● **Task**: Identify each line below that contains the word "part", and copy it out.

● **Source excerpt**:

====================

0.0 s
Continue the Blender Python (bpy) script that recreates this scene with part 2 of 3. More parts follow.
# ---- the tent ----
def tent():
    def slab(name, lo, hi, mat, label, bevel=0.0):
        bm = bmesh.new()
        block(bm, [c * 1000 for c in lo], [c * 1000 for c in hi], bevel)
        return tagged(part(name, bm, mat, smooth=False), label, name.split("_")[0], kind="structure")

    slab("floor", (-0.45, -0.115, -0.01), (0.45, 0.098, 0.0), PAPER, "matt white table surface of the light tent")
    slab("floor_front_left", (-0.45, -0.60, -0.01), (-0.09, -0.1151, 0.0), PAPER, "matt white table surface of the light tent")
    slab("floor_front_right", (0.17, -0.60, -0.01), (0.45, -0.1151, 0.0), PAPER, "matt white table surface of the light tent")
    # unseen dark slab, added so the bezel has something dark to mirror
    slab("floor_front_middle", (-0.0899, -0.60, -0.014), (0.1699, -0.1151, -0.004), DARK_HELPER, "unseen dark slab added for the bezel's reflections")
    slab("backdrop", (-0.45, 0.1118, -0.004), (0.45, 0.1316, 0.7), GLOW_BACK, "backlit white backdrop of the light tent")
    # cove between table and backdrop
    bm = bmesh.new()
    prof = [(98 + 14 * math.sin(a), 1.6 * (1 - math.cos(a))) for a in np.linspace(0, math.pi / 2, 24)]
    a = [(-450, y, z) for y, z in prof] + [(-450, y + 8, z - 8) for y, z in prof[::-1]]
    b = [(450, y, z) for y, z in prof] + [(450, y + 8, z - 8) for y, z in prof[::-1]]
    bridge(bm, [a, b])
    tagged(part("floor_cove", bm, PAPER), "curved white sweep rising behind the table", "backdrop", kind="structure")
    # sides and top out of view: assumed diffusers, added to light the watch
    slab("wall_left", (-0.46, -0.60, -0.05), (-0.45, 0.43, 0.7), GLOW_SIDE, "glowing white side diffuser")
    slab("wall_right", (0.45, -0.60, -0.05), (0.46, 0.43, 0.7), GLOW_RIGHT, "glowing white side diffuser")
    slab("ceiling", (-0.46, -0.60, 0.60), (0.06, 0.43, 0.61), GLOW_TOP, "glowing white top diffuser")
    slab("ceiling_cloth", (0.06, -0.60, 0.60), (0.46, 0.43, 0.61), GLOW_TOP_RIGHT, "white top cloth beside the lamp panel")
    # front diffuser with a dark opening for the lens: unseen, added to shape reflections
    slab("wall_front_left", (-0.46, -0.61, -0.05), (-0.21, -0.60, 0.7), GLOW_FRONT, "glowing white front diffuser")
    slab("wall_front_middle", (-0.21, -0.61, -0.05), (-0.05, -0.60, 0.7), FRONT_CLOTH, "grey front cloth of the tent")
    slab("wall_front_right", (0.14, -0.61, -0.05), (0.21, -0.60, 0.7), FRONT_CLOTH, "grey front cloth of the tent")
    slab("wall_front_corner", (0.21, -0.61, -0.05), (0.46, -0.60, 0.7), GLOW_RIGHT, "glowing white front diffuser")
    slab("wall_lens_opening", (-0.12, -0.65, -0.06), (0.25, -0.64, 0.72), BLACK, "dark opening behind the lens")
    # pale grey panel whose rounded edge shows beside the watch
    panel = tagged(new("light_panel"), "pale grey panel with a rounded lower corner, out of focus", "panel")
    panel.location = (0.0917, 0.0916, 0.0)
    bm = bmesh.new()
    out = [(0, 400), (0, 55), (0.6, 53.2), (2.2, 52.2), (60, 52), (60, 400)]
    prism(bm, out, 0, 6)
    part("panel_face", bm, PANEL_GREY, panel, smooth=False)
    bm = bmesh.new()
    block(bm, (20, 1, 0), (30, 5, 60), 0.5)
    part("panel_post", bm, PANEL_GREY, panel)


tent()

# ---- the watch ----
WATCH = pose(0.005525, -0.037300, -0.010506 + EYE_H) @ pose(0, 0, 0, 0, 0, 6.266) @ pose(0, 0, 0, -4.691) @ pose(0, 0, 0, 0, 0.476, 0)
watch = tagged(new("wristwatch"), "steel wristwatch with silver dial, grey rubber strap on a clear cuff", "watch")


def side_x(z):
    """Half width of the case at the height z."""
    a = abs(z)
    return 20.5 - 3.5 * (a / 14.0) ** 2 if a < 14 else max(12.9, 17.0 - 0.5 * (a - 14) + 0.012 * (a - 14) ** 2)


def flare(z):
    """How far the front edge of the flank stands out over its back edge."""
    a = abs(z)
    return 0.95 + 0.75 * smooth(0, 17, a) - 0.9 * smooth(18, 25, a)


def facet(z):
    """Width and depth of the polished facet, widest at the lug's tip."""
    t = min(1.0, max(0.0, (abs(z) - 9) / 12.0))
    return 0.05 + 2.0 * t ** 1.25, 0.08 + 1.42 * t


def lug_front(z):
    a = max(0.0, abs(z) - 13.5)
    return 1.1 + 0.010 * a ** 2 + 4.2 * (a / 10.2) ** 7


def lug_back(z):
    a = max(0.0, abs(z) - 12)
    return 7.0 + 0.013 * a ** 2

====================

● **Result**:
Continue the Blender Python (bpy) script that recreates this scene with part 2 of 3. More parts follow.
        return tagged(part(name, bm, mat, smooth=False), label, name.split("_")[0], kind="structure")
    tagged(part("floor_cove", bm, PAPER), "curved white sweep rising behind the table", "backdrop", kind="structure")
    part("panel_face", bm, PANEL_GREY, panel, smooth=False)
    part("panel_post", bm, PANEL_GREY, panel)